--- begin Dataset content ---
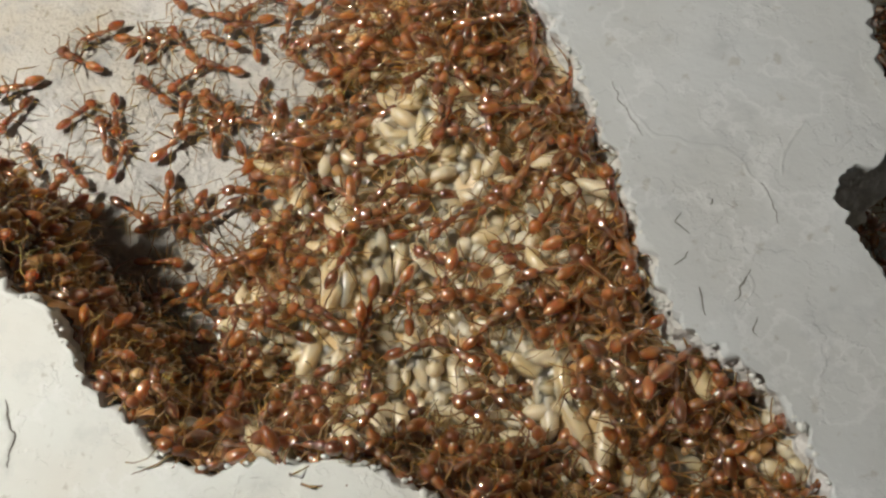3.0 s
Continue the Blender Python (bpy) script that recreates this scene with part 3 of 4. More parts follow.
def cast_surface(obs):
    """Vertices and faces of several meshes as one surface."""
    verts, faces = [], []
    for ob in obs:
        faces += [tuple(i + len(verts) for i in p.vertices) for p in ob.data.polygons]
        verts += [tuple(v.co) for v in ob.data.vertices]
    return verts, faces


def any_way(r, tip=0.25, small=0.7, large=0.98):
    return r.uniform(0, 2 * math.pi), r.uniform(small, large), r.uniform(-tip, tip), r.uniform(-tip, tip)


CROWDS = []

# the body of the heap: layers of ants and brood below the top one
deep, ripe, pale = [], [], []
for layer in range(4):
    for x, y in spots_in(rng, CHAMBER, 13000, lambda x, y: crowding(x, y) * clamp(heap_top(x, y) / 2.0), lambda x, y: 0.85):
        z = floor_at(x, y) + heap_top(x, y) - 0.75 - 0.7 * layer
        if z > FLOOR_Z - 0.2 and rng.random() > 1.15 * brood_share(x, y):
            if rng.random() < (0.22 if layer < 1 else 0.6):
                ripe.append((x, y, z - 0.2, *any_way(rng, 0.4, 0.85, 1.2)))
            else:
                deep.append((x, y, z, *any_way(rng, 0.7, 0.88, 1.12)))
for k in range(4):
    CROWDS.append(crowd_mesh("ant_crowd", COARSE_ANTS, deep[k::4], "dense heap of glossy amber-brown ants over one another", "ants"))

for layer in range(3):
    for x, y in spots_in(rng, CHAMBER, 20000, lambda x, y: 1.4 * brood_share(x, y), lambda x, y: 0.92):
        pale.append((x, y, floor_at(x, y) + heap_top(x, y) - 1.05 - 0.4 * layer + 0.15 * rng.random(), *any_way(rng, 0.2, 1.05, 1.5)))
# tan pupae added through the heap to lighten its dark gaps
crowd_mesh("brood_pile", RIPE_BROOD, ripe, "ripening amber-tan pupae packed under the ants", "brood")
crowd_mesh("brood_pile", COARSE_BROOD, pale, "pile of creamy white larvae and pupae among ants", "brood")


def brood_bed():
    """An added bed below the heap's loose top: creamy eggs where the brood lies open, tan elsewhere to lighten the
    gaps.
    """
    step, x0, y0, nx, ny = 0.33, -20.0, -30.0, 150, 190
    verts, faces, slots, index = [], [], [], {}
    for j in range(ny):
        for i in range(nx):
            x, y = x0 + i * step, y0 + j * step
            if inside(CHAMBER, x, y):
                h = heap_top(x, y)
                if h > 1.9:
                    index[i, j] = len(verts)
                    lump = 0.34 * abs(noise.noise(Vector((x / 0.62, y / 0.62, 2.0)))) + 0.3 * noise.noise(Vector((x / 1.6, y / 1.6, 9.0)))
                    verts.append((x, y, floor_at(x, y) + h - 1.15 + 0.4 * clamp(2.0 * brood_share(x, y)) + lump))
    for i, j in index:
        ring = [(i, j), (i + 1, j), (i + 1, j + 1), (i, j + 1)]
        if all(k in index for k in ring):
            faces.append(tuple(index[k] for k in ring))
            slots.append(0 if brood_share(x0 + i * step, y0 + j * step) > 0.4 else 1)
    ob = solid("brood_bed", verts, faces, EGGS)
    ob.data.materials.append(HEAP_FILL)
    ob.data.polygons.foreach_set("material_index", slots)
    return tagged(ob, "packed mass of creamy eggs, with a tan filler sheet added under the ants", "brood", kind="stuff")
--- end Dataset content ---
▶ Given problem: Leave out the pictures and repeat the lines from the start of the material through the line with "CROWDS = []", inclusive.

▶ Exercise response:
3.0 s
Continue the Blender Python (bpy) script that recreates this scene with part 3 of 4. More parts follow.
def cast_surface(obs):
    """Vertices and faces of several meshes as one surface."""
    verts, faces = [], []
    for ob in obs:
        faces += [tuple(i + len(verts) for i in p.vertices) for p in ob.data.polygons]
        verts += [tuple(v.co) for v in ob.data.vertices]
    return verts, faces


def any_way(r, tip=0.25, small=0.7, large=0.98):
    return r.uniform(0, 2 * math.pi), r.uniform(small, large), r.uniform(-tip, tip), r.uniform(-tip, tip)


CROWDS = []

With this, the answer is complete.